Sunrise in Zurich, Dübendorf (CH) by Prof. Urs Albrecht
(Click on the photos for a full size view)

Sunrise on the Plage du Pélican at Lac Léman (CH) by Prof. Urs Albrecht
(Click on the photos for a full size view)

Practicing Daylight, and its exercise-series Visual Mediations, is a durational, communal and experiential workshop in the service of dialogue: An assemblage of the living in its attempts to opening up to moments when light speaks to us. The aim of the workshop is fostering creativity and relationality through dialogue, shifting knowledge production to knowledge development, resisting constricted and limiting visions while upholding a sustained open-mindedness and initiating a dedicated working group to develop future directions for sustained transdisciplinary art∞science research on “ways into seeing together”.
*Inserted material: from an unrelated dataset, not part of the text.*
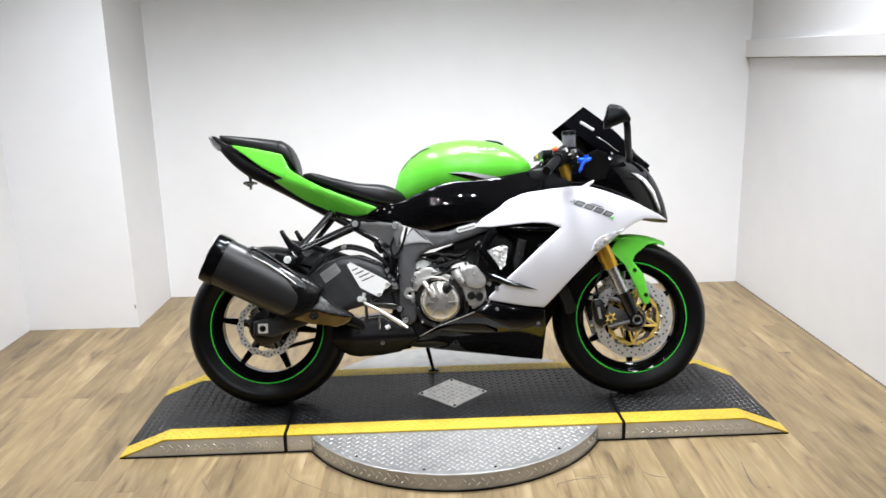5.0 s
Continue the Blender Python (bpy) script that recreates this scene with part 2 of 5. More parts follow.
def sheet(outline, depth, thick=0.004, step=0.014, smooth=True, holes=(), n=None, edge=0.0):
    """A curved panel: an outline in (x, z), its depth y(x, z) towards the right side, and a thickness. edge: how far the rim curls inwards."""
    from mathutils import geometry
    rings = []
    for i, ol in enumerate([outline, *holes]):
        per = sum((Vector(ol[k]) - Vector(ol[k - 1])).length for k in range(len(ol)))
        cnt = max(len(ol) * 2, int(per / step))
        if smooth:
            rings.append([Vector(p[:2]) for p in spline([(*p, 0) for p in ol], cnt, True)])
        else:
            pts = []
            for k in range(len(ol)):
                a, b = Vector(ol[k]), Vector(ol[(k + 1) % len(ol)])
                m = max(1, int((b - a).length / step))
                pts += [a.lerp(b, j / m) for j in range(m)]
            rings.append(pts)
    verts, edges = [], []
    for ring in rings:
        s = len(verts)
        verts += ring
        edges += [(s + k, s + (k + 1) % len(ring)) for k in range(len(ring))]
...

[1] The title Visual Meditations is inspired by and developed by Pauline Oliveros Sonic Meditations” and her incitement to “deep-listening’s” situated and relational modes of knowing: an understanding of knowledge development, instead of knowledge production. Olivero’s work is mutated to orient away from the vertical towards the spheric, away from the separated stance of the eye/mind towards relational processes, corporeal practices and mindful attention: A shift in focus from the human towards reciprocity, towards the human and the more-than-human; a conscious moving away from the incessant modernist craving for the novel towards intergenerational thinking; a reorientation in working with technology and not under it; and an attitude of owing and not owning the planet. In ode to Sonic Meditations, Visual Meditations engages in ecological, transdisciplinary solidarity networks.